The most successful AI implementations in grants tech focus on automating research and compliance tasks—areas where AI excels at processing large volumes of structured data. The least successful focus on tasks requiring judgment, creativity, and deep organizational knowledge.
10 Questions to Ask Before Purchasing Any Grant Software
Free and Low-Cost Options Worth Considering
Not every grants operation needs expensive specialized software. Depending on your needs, these free or low-cost options can provide 80% of the functionality at 20% of the cost:
Google Sheets + Google Calendar
For small organizations with fewer than 25 active grants, a well-organized Google Sheets setup costs nothing (beyond Google Workspace subscription, which you likely already have). Combined with Google Calendar for deadline management and Google Data Studio for reporting, this handles basic grant tracking admirably. The barrier is discipline—maintaining the system requires consistent data entry.
Airtable
Airtable ($20-100/user/month) sits between spreadsheets and specialized grant software. It offers database functionality, automation rules, and integrations. Many grants organizations have built custom grant management systems in Airtable that rival expensive specialized tools in functionality while remaining highly customizable. Airtable is especially valuable for organizations that want flexibility without the complexity of building custom software.
Asana or Monday.com
These project management tools ($12-20/user/month) aren't designed for grants work specifically, but they excel at workflow management, deadline tracking, and team collaboration. For organizations managing 15-50 grants with distributed teams, these tools often outperform expensive specialized grant management systems.
Salesforce (Nonprofit Edition)
Salesforce's nonprofit edition ($1/month to free for qualifying organizations) is powerful but steep learning curve. If your organization already uses Salesforce, extending it to grant management through add-ons and customization is often cheaper than adding a separate grants platform. If you're not already invested in Salesforce, the implementation cost may not justify the benefit for smaller operations.
HubSpot CRM (Free Tier)
The free HubSpot tier ($0) includes contact management, basic reporting, and workflow automation. While not grants-specific, nonprofits have successfully used HubSpot as their primary relationship management and grant tracking system. As you grow, paid tiers unlock more advanced features.
Zapier or Make
These no-code automation platforms ($15-300+/month depending on usage) can connect your existing tools and eliminate manual data entry. Before buying a specialized grants platform that promises integration, explore whether Zapier or Make can connect your current systems more cheaply and flexibly.

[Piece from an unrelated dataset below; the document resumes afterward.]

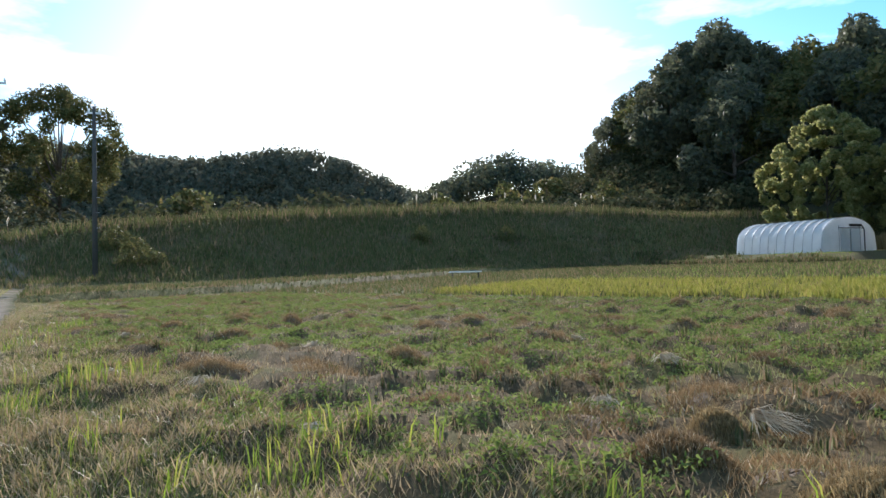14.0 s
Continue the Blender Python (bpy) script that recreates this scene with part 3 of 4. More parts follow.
# beside the cart track
sown("track_grass", M_SHORT, "short worn grass down the middle of the track", "grass", 60000, (-52, -10, -1.2, 9.0), lambda a, b: np.abs(b - road_line(a)) < 0.38, 0.06, 0.014, 0.7)
sown("left_verge_grass", M_TUFT, "green mown grass beside the cart track", "grass", 60000, (-62, -14, -8, 9), lambda a, b: (b - road_line(a) < -0.95) & (b - road_line(a) > -9), 0.10, 0.018, 0.5)
sown("left_weeds", M_WEED, "dark bushy weeds below the cart track", "weeds", 1500, (-48, -28, -6, 3), lambda a, b: np.abs(b - road_line(a) + 3.6) < 0.7, 0.35, 0.03, 0.6, per=9, radius=0.2)


def build_embankment_grass():
    n = 44000
    x, y = RNG.uniform(-62, -4, n), RNG.uniform(28, 92, n)
    best, zc, side = crest_field(x, y)
    k = ((side <= 0) & (best < 9.3)) | ((side > 0) & (best < 2.0))
    x, y, best = x[k], y[k], best[k]
    h = np.where(best < 1.6, 0.55, 0.30) * RNG.uniform(0.5, 1.4, len(x))
    x, y, h = np.repeat(x, 4), np.repeat(y, 4), np.repeat(h, 4)
    x, y = x + RNG.normal(0, 0.25, len(x)), y + RNG.normal(0, 0.25, len(x))
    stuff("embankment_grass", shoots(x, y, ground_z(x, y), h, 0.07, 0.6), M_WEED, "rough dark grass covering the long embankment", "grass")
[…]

The lesson: if you're paying six figures annually for grants technology, you're likely overcomplicating your stack. Start with tools you already have. Build custom solutions in platforms like Airtable or Asana. Only move to specialized software when the free or low-cost options genuinely no longer meet your needs.
Frequently Asked Questions
Should we migrate from spreadsheets to specialized grant software?
Only if your spreadsheet approach is causing specific, quantifiable problems—missed deadlines, compliance issues, or time waste. If your spreadsheets work for your organization, the time and cost of migration may not be justified. The question isn't "Is specialized software better in theory?" but rather "Will it solve our actual problems?" If spreadsheets are solving them adequately, expensive software is waste.
How long does it typically take to implement grant software?
Vendors usually quote 2-4 weeks for "basic" implementation. In reality, expect 8-16 weeks for mid-sized organizations when you account for data migration, testing, training, and adoption. Some implementations take 6+ months. Ask vendors for a detailed implementation timeline including every phase and potential delay factors.
What's a realistic ROI timeline for grants technology?
If you're spending $30,000+ annually on software and services, you should see meaningful ROI (time saved, grants funded that wouldn't have been, improved compliance) within 6-12 months. If ROI isn't clear by month 12, the tool isn't working for your organization. Be willing to switch.
Can AI actually help us write better grant proposals?
AI can help with boilerplate sections, formatting, and compliance checks. It cannot replace human judgment about what makes a compelling case for funding. Use AI for the mechanical parts of proposal writing. Keep humans on the strategy and persuasion.
Is it better to buy an all-in-one grants platform or best-of-breed tools?
Best-of-breed usually wins. Specialized tools designed for a single function (grant matching, or proposal writing, or compliance) tend to be better at that function than all-in-one platforms. The integration work required to connect multiple tools is usually less painful than forcing your workflow into an inflexible all-in-one system.
The Path Forward for Grants Technology in 2026
The grants technology market will continue to grow, and new vendors will continue to claim they've solved the problem that their predecessors couldn't crack. Some will build genuinely useful tools. Most will build over-engineered solutions to problems organizations don't actually have.
The organizations succeeding with grants technology in 2026 share a common trait: they started with problems, not vendor pitches. They defined exactly what they needed to solve. They evaluated existing tools—including spreadsheets—against that specific problem. And they were willing to buy nothing if no tool solved the problem well enough to justify the cost.
The grants technology ecosystem isn't broken because tools are bad. It's broken because buying decisions aren't anchored in specific, measurable problems. Before evaluating the next vendor demo, ask yourself: What exact problem are we solving, and how will we measure whether the solution works?
Answer that honestly, and your software purchase—whether it's specialized grants tech, a mid-market platform like Airtable, or simply a better spreadsheet—will actually deliver value.